What is required:
Search the listing for "recreates" and copy every line where it appears.

Available data:
· · · ·

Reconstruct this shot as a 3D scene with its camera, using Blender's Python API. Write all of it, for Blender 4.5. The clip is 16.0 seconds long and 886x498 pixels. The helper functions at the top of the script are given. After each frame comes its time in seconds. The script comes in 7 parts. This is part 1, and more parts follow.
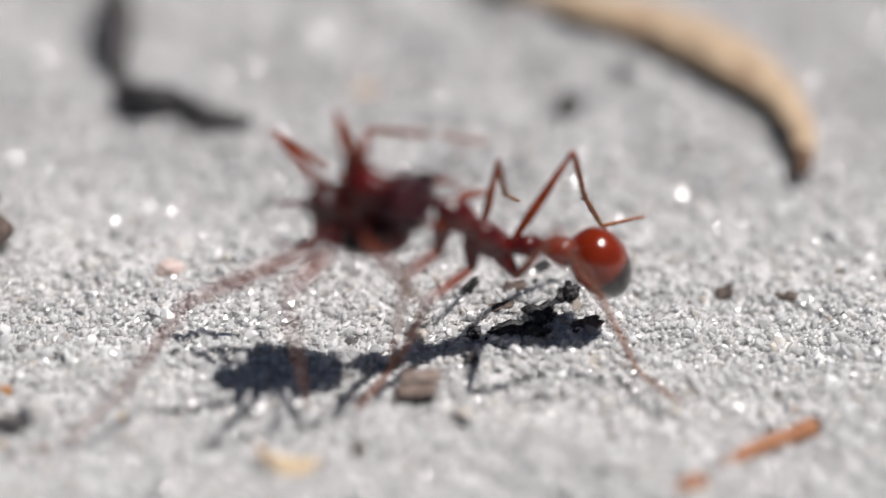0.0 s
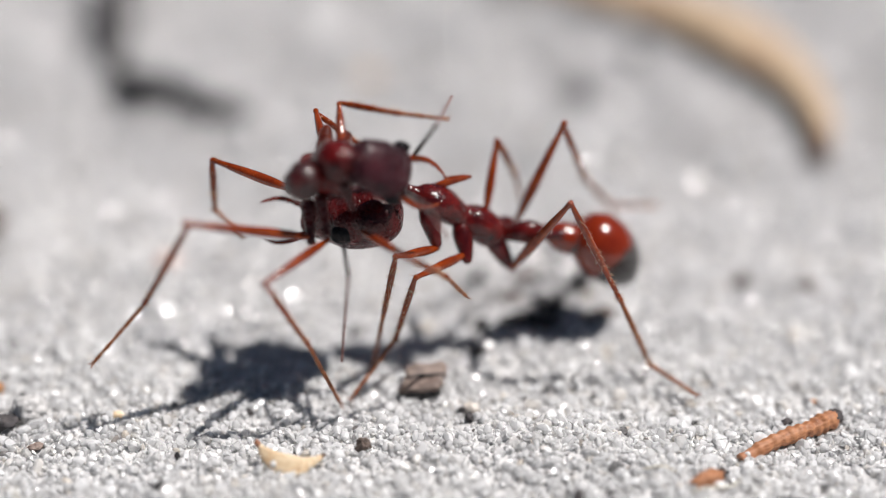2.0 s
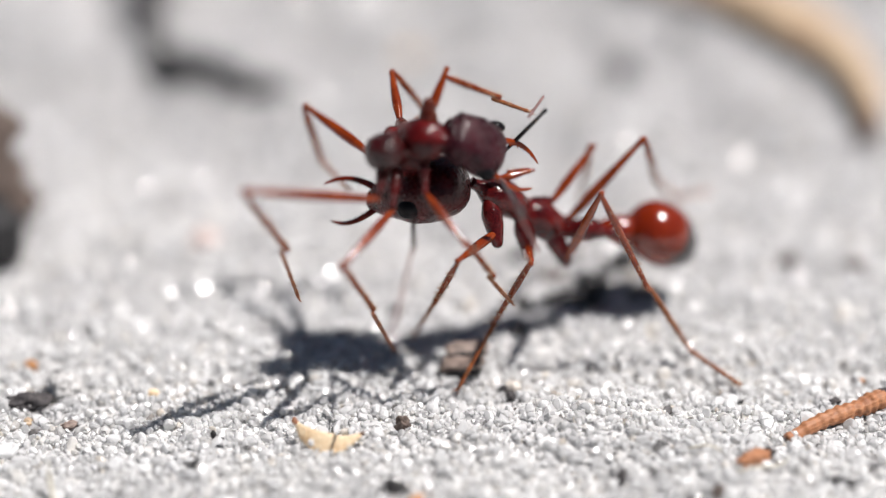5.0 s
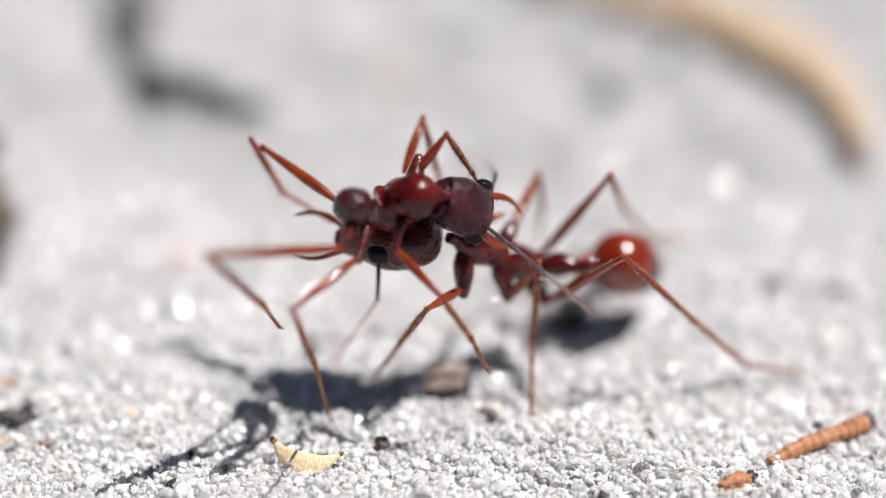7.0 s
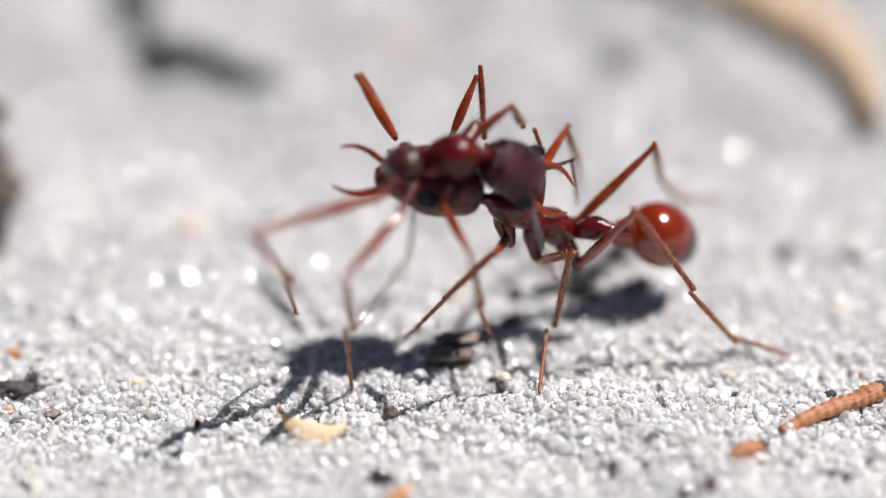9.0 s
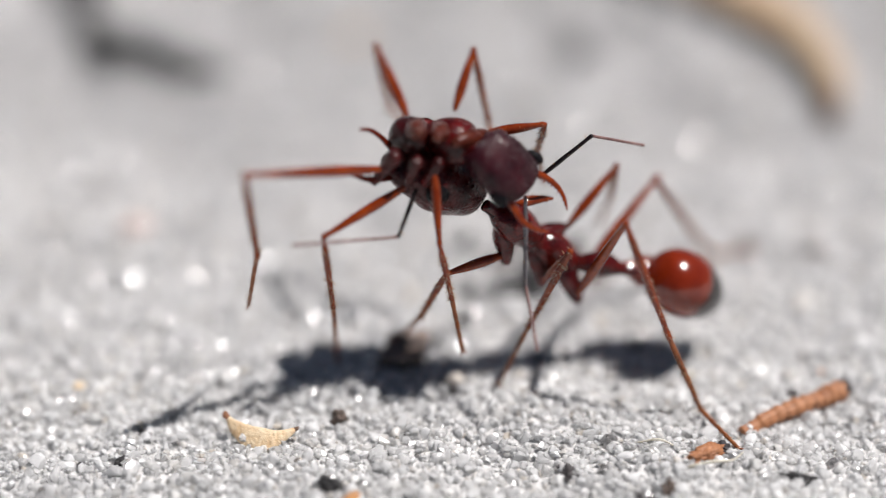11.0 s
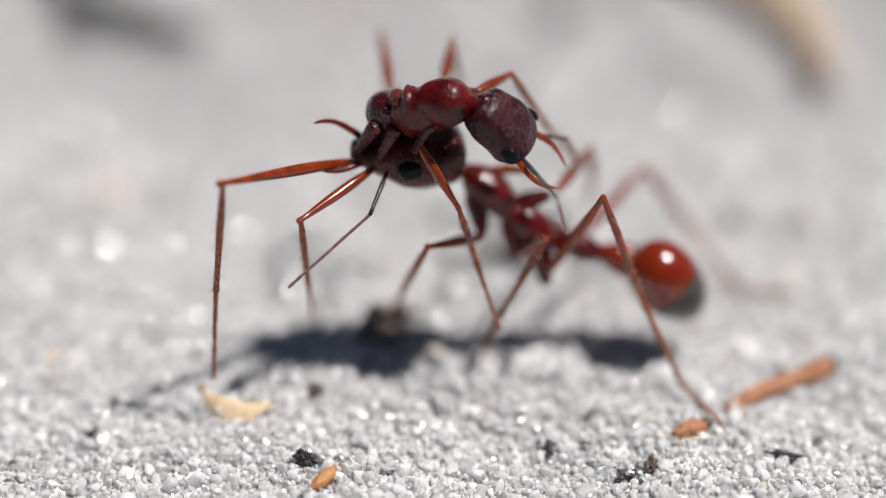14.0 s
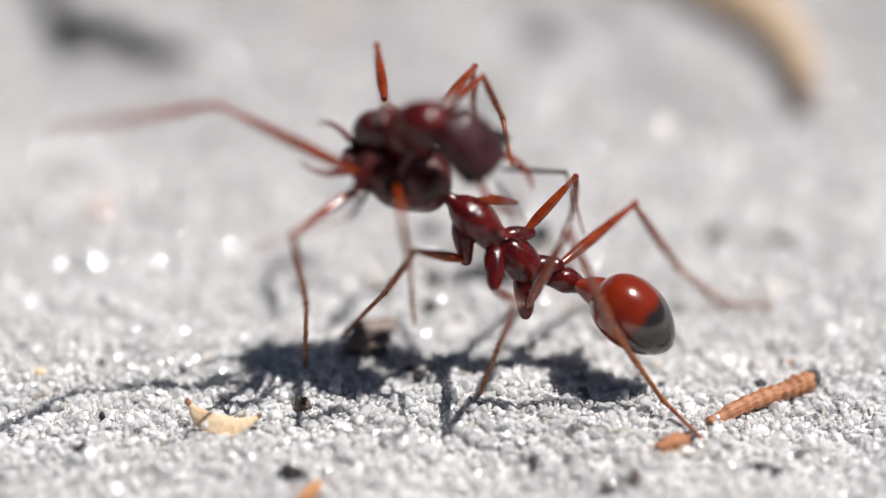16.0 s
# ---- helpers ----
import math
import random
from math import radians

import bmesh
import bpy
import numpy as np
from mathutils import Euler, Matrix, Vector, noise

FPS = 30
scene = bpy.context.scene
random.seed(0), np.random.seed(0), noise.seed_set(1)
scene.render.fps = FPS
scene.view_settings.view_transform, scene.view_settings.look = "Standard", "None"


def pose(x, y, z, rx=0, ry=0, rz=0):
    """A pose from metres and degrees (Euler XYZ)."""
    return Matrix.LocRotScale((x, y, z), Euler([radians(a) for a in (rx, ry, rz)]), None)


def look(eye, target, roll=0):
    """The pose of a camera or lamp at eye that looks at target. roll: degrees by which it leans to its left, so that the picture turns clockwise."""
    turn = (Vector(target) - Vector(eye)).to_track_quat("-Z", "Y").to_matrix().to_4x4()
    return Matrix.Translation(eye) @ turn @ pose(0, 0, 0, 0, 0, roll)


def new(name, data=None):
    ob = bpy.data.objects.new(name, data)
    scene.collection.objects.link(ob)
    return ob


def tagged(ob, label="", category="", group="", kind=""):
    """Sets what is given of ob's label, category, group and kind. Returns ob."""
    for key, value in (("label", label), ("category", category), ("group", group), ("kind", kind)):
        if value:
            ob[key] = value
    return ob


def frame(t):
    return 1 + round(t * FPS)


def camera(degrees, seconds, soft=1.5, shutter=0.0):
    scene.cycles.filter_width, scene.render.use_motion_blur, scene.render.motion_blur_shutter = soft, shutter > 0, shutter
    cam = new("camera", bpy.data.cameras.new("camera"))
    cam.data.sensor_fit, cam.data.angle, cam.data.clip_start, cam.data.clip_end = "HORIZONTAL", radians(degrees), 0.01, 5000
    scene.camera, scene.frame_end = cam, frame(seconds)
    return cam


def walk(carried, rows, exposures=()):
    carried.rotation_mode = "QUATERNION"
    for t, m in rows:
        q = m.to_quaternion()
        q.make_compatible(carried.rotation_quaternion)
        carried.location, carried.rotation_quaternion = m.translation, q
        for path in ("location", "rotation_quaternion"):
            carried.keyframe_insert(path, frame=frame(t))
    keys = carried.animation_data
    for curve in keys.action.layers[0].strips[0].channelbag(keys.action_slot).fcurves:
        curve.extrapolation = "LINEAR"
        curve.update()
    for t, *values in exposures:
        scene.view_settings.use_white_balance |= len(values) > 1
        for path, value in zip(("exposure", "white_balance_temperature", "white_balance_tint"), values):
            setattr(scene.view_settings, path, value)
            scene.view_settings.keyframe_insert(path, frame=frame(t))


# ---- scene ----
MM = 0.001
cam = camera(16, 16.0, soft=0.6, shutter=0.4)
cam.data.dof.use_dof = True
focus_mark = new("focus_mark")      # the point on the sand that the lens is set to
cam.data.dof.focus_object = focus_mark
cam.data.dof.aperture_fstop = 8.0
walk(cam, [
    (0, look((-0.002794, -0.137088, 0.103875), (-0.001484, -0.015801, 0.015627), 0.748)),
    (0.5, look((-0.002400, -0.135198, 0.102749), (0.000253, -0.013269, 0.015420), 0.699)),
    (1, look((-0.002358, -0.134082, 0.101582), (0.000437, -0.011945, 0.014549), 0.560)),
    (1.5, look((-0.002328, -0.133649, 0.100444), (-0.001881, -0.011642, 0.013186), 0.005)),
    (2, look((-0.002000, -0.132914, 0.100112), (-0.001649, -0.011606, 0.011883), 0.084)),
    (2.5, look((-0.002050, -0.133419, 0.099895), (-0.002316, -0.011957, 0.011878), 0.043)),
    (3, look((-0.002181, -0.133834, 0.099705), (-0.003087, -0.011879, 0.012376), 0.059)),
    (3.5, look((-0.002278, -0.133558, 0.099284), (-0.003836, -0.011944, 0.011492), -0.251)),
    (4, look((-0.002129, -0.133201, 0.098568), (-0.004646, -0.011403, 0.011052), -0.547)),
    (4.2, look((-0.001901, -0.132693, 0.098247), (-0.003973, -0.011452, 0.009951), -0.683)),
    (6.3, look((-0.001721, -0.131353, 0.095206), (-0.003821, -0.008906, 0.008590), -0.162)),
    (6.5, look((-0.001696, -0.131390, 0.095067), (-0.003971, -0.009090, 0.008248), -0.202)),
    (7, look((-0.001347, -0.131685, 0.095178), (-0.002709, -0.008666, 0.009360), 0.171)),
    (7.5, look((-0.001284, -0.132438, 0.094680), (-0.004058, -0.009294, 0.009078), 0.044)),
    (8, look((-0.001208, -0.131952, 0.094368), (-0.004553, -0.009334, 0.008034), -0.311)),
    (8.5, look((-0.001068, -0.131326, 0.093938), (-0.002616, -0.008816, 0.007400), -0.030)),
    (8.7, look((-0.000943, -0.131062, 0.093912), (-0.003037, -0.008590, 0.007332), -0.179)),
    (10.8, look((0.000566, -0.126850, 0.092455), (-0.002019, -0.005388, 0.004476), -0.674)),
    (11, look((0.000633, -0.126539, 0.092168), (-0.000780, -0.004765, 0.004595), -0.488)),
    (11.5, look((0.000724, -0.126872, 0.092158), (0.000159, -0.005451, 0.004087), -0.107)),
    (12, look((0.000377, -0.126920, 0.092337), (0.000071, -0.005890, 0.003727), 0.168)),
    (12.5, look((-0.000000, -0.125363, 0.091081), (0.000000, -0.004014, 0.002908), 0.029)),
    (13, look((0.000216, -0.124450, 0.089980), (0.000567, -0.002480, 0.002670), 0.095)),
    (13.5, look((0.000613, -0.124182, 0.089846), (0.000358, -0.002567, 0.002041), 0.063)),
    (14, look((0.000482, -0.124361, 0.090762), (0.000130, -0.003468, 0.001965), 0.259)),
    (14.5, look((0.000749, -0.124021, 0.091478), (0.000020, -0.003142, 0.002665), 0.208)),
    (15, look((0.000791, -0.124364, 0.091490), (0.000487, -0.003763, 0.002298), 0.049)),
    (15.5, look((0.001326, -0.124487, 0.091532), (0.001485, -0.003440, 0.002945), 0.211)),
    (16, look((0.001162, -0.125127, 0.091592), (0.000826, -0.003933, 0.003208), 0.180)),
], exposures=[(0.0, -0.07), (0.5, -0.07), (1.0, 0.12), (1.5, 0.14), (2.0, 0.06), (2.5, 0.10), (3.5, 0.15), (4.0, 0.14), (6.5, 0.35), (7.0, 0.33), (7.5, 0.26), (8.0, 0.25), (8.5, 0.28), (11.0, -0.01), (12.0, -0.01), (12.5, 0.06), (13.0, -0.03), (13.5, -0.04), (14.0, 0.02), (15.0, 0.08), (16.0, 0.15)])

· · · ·

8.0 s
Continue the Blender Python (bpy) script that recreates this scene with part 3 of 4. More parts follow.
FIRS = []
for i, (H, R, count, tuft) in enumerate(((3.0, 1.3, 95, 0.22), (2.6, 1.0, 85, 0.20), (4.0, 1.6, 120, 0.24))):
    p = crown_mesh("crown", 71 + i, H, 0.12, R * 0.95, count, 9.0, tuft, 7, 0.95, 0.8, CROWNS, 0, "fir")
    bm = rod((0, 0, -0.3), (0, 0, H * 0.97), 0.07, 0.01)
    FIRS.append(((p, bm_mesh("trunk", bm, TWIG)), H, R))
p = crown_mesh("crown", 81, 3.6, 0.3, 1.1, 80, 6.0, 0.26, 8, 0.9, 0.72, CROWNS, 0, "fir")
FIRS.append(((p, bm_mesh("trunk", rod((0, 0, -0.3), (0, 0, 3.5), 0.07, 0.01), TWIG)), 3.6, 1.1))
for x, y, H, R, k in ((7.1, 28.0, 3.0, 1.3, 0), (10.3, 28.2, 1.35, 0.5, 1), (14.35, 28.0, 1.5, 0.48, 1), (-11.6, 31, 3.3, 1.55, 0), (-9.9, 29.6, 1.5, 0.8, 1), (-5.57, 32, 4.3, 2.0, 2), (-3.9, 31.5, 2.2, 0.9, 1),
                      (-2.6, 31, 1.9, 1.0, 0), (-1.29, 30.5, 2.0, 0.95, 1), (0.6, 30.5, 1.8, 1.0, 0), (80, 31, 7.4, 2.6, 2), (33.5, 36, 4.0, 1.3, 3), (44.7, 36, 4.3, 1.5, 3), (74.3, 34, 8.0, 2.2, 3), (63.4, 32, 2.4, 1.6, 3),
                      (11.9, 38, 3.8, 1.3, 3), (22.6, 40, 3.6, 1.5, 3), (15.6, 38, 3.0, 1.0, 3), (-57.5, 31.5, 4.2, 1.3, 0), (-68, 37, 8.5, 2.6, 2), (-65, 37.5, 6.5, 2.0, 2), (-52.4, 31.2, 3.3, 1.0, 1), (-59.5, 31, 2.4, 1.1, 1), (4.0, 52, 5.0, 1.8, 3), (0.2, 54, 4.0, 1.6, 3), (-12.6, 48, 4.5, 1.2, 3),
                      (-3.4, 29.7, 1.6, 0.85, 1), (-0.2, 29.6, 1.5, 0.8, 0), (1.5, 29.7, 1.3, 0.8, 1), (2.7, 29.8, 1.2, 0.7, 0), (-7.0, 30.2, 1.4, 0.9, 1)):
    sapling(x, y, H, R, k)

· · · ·

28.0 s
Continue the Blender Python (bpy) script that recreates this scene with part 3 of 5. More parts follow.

· · · ·

Answer for the task:
Continue the Blender Python (bpy) script that recreates this scene with part 3 of 4. More parts follow.
Continue the Blender Python (bpy) script that recreates this scene with part 3 of 5. More parts follow.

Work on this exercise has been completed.